At Pantheacon Pagans deeply involved in interfaith affairs reported important achievements in two panels, one on the Lost and Endangered Religions Project (LERP) and the other on international interfaith work in general.  Both are doing great good for our spiritual traditions as well as being of genuine service to others.  This post discusses LERP, a Pagan originated organization now sponsored by the United Religions Initiative  (URI)  out of San Francisco.  LERP initially grew from research into our own beginnings, but has grown to see itself as seeking to assist in the survival or future revival of religious traditions at high risk of extinction.

Dr. Layne Little emphasized that LERP was founded to help people on their own terms.  The community at risk sets the terms of assistance, and if that means a sacred text is not made available to scholars, so be it. This effort to respect and empower traditions at risk “opened a thousand doors for us,” Little said.

Although still small and under funded, LERP has already made some significant contributions to the survival of threatened religious traditions.  Sometimes this is within our own country, as when a small Yezidi  community in Lincoln, NB, was provided with their sacred text.  While still surviving in parts of the Middle East, many hd immigrated to fell widespread persecution, and some who had immigrated had lost their sacred literature.

Much farther afield, the Devadasi  of Southern India had long held a special status as sacred dancers and ritualists.  Dr.

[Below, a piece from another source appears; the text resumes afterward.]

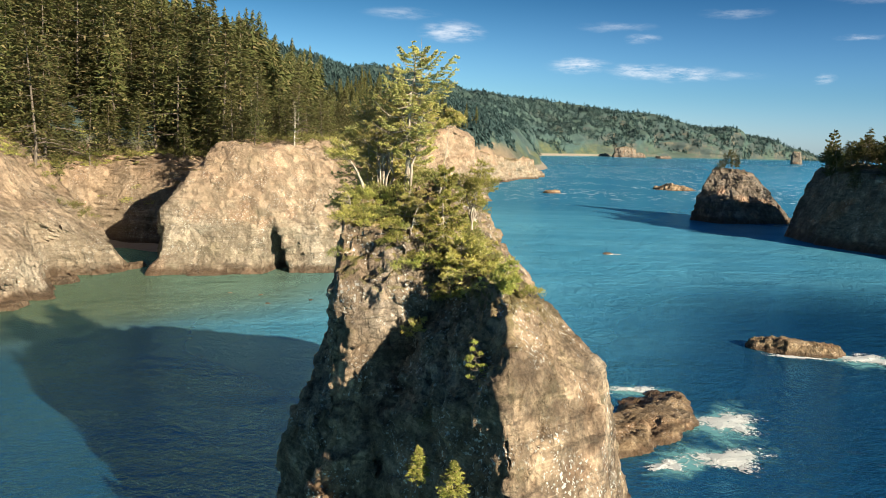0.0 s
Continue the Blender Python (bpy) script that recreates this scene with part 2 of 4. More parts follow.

Archana Venkatesan explained they were the only significant class of literate women, and were often multi-lingual as well.  They were also uniquely self-governing.  In a society where women were deeply subordinated to their husbands the Devadasi were married to Gods, but could and did take human lovers, with whom they even raised families.

Their destruction began with Victorian colonialists, who listed them as prostitutes, and then sought to ‘help’ them by destroying their livelihood. These attitudes transferred over to the secular elites who came to control India’s independence, criminalizing them in 1947, when the country gained independence.  The government even outlawed public religious dance if the dancers were a member of this tradition. Today only a few remain, elderly and living in poverty.  They do not presently want to revive their traditions, but are willing to pass on what they know.  LERP is assisting these women in their final years, while reserving their knowledge should future generations seek to recreate their tradition.

Male religious dancers in South India were is similar catastrophic decline, their traditional hereditary communities extending back to the 11th century survive today in only three temples.  Here LERP’s sympathetic interest has helped to revitalize some dancers, and new apprentices have begun to learn the tradition.  LERP has been given permission to restore and digitalize degraded records of their songs, making them available to their original community as well as to future scholars should the community fail to survive.

One might wonder why make the effort to protect traditions so close to extinction. I think we are uniquely able to answer this question. Because the sacred is immanent within the world, each tradition represents a way of approaching it, a way valuable because it sacralizes human life in a unique way.  Were these traditions to die out because their members have found something more satisfying,  I for one would have no problem with that development.  But that is not what happened.  They were suppressed or destroyed either by secular moderns or by people acting in the name of a monotheistic religion.  The West in particular has taken so much from these people, LERP is an opportunity to give back.

Long may it flourish.

Note: I am a very biased reporter.  I have long been a member of LERP’s academic advisory board.